## Task objective
All the data should be repeated exactly. Any image in it is left out.

## Material
Begin
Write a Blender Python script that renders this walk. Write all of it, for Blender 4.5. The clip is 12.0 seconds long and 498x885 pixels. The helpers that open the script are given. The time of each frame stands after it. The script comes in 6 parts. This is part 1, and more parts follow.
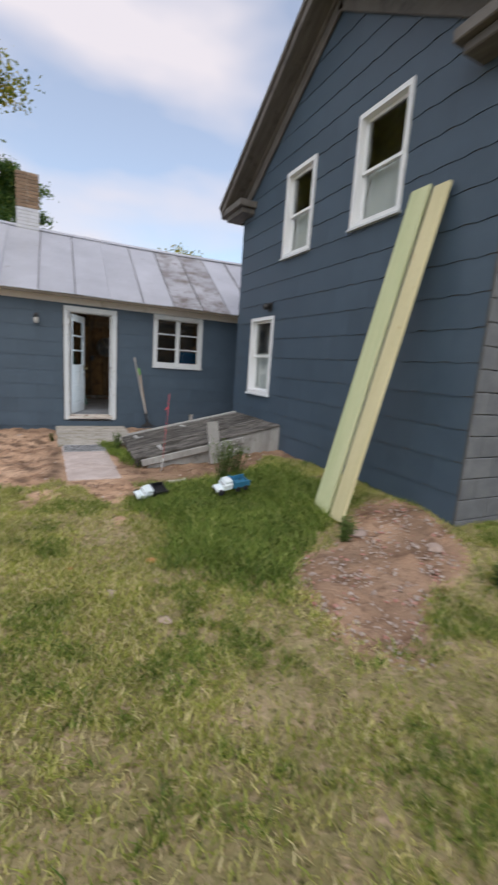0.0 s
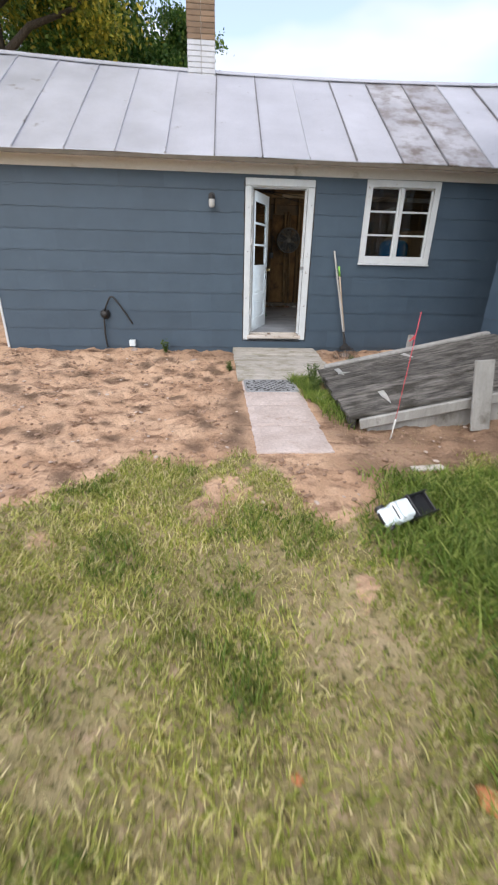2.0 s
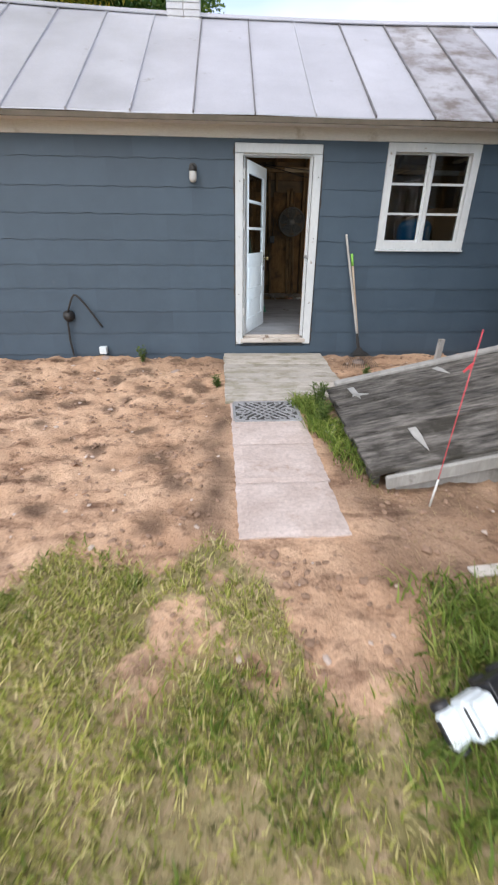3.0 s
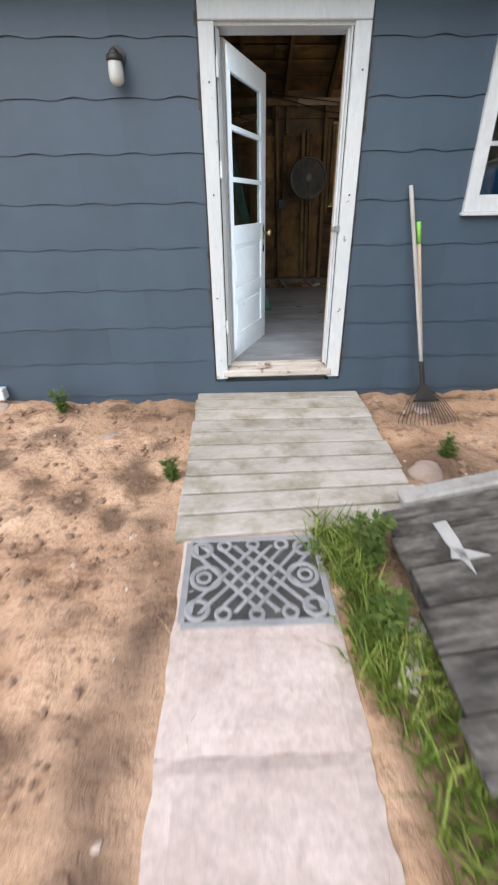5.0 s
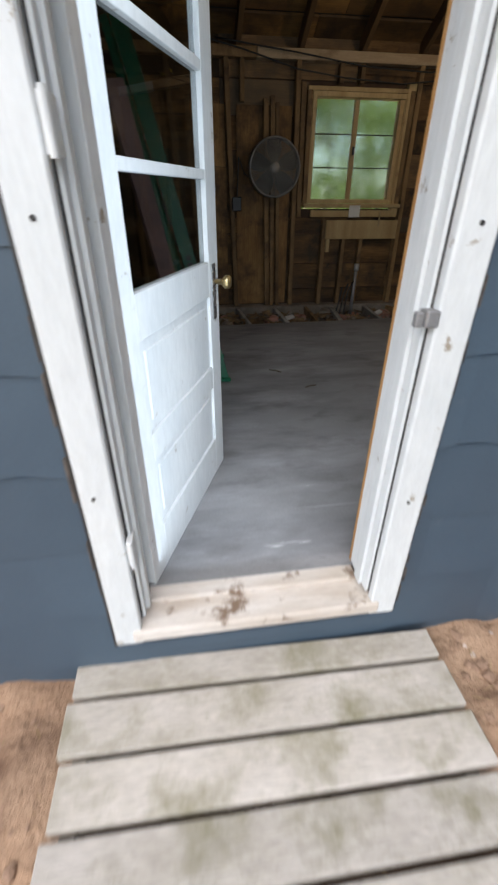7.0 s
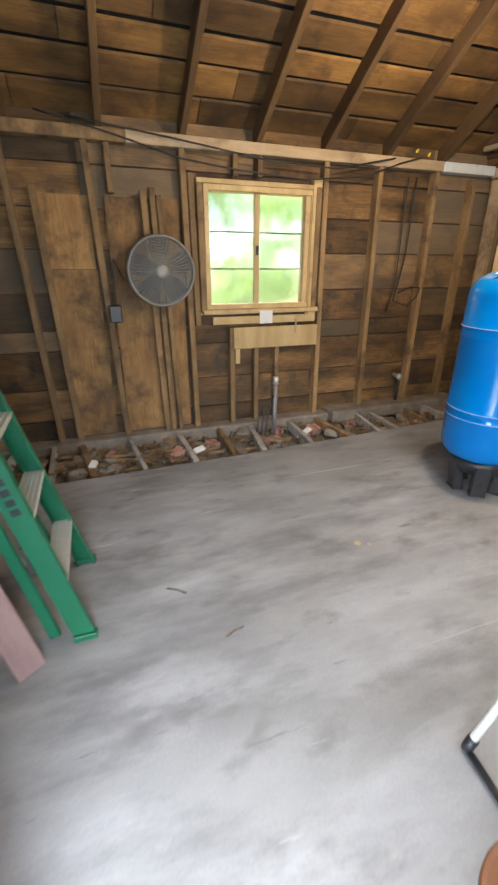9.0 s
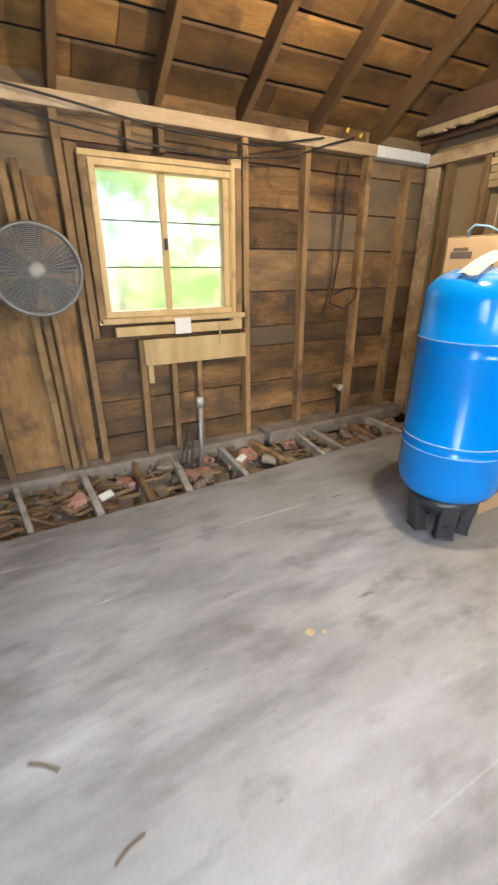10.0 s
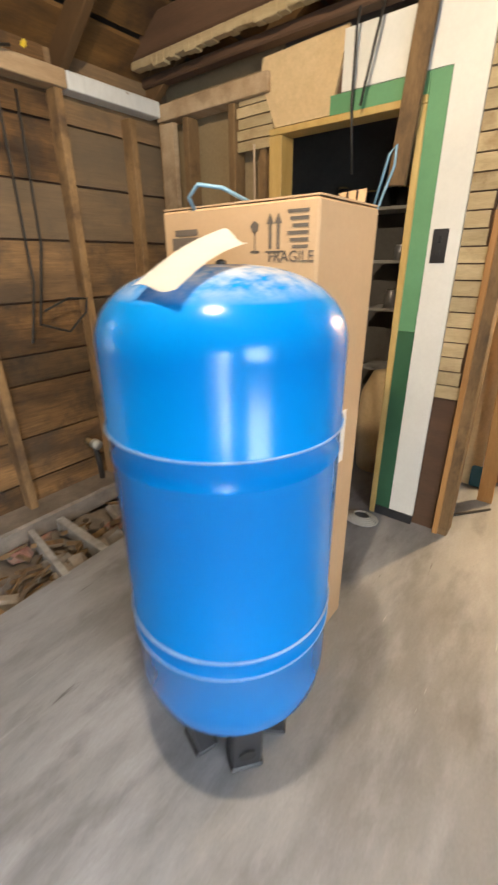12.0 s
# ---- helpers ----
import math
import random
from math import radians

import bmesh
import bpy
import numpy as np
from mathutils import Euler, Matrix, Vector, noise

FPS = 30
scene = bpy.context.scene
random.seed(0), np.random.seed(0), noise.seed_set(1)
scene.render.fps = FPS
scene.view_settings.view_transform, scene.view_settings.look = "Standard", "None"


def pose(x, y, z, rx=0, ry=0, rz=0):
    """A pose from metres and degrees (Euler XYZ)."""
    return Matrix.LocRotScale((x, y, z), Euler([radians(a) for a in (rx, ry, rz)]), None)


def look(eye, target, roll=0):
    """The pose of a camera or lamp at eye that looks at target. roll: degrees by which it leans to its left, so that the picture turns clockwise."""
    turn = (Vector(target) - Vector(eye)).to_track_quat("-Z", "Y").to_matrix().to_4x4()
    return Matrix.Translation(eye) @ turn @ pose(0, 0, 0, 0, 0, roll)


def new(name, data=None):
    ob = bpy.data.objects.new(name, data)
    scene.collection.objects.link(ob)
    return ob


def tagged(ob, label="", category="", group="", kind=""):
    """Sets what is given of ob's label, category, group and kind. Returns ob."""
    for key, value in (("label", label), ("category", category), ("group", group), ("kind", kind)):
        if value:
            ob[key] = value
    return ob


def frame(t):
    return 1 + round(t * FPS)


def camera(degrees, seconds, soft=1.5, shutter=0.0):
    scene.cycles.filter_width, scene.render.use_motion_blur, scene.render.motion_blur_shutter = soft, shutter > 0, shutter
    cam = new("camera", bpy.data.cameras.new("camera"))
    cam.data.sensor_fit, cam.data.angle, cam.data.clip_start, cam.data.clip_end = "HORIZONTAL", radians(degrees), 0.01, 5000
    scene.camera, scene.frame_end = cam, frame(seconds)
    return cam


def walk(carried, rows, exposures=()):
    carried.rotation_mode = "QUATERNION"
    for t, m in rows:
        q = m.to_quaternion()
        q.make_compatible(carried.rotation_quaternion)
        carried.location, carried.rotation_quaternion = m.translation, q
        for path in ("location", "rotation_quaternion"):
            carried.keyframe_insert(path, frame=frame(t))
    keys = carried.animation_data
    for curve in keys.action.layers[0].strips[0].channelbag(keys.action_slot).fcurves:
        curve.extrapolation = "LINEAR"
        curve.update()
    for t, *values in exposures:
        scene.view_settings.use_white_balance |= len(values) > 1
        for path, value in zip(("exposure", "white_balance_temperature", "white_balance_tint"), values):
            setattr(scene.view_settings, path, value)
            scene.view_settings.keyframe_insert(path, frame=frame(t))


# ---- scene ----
End
## Output of the task
Write a Blender Python script that renders this walk. Write all of it, for Blender 4.5. The clip is 12.0 seconds long and 498x885 pixels. The helpers that open the script are given. The time of each frame stands after it. The script comes in 6 parts. This is part 1, and more parts follow.
0.0 s
2.0 s
3.0 s
5.0 s
7.0 s
9.0 s
10.0 s
12.0 s
# ---- helpers ----
import math
import random
from math import radians

import bmesh
import bpy
import numpy as np
from mathutils import Euler, Matrix, Vector, noise

FPS = 30
scene = bpy.context.scene
random.seed(0), np.random.seed(0), noise.seed_set(1)
scene.render.fps = FPS
scene.view_settings.view_transform, scene.view_settings.look = "Standard", "None"


def pose(x, y, z, rx=0, ry=0, rz=0):
    """A pose from metres and degrees (Euler XYZ)."""
    return Matrix.LocRotScale((x, y, z), Euler([radians(a) for a in (rx, ry, rz)]), None)


def look(eye, target, roll=0):
    """The pose of a camera or lamp at eye that looks at target. roll: degrees by which it leans to its left, so that the picture turns clockwise."""
    turn = (Vector(target) - Vector(eye)).to_track_quat("-Z", "Y").to_matrix().to_4x4()
    return Matrix.Translation(eye) @ turn @ pose(0, 0, 0, 0, 0, roll)


def new(name, data=None):
    ob = bpy.data.objects.new(name, data)
    scene.collection.objects.link(ob)
    return ob


def tagged(ob, label="", category="", group="", kind=""):
    """Sets what is given of ob's label, category, group and kind. Returns ob."""
    for key, value in (("label", label), ("category", category), ("group", group), ("kind", kind)):
        if value:
            ob[key] = value
    return ob


def frame(t):
    return 1 + round(t * FPS)


def camera(degrees, seconds, soft=1.5, shutter=0.0):
    scene.cycles.filter_width, scene.render.use_motion_blur, scene.render.motion_blur_shutter = soft, shutter > 0, shutter
    cam = new("camera", bpy.data.cameras.new("camera"))
    cam.data.sensor_fit, cam.data.angle, cam.data.clip_start, cam.data.clip_end = "HORIZONTAL", radians(degrees), 0.01, 5000
    scene.camera, scene.frame_end = cam, frame(seconds)
    return cam


def walk(carried, rows, exposures=()):
    carried.rotation_mode = "QUATERNION"
    for t, m in rows:
        q = m.to_quaternion()
        q.make_compatible(carried.rotation_quaternion)
        carried.location, carried.rotation_quaternion = m.translation, q
        for path in ("location", "rotation_quaternion"):
            carried.keyframe_insert(path, frame=frame(t))
    keys = carried.animation_data
    for curve in keys.action.layers[0].strips[0].channelbag(keys.action_slot).fcurves:
        curve.extrapolation = "LINEAR"
        curve.update()
    for t, *values in exposures:
        scene.view_settings.use_white_balance |= len(values) > 1
        for path, value in zip(("exposure", "white_balance_temperature", "white_balance_tint"), values):
            setattr(scene.view_settings, path, value)
            scene.view_settings.keyframe_insert(path, frame=frame(t))


# ---- scene ----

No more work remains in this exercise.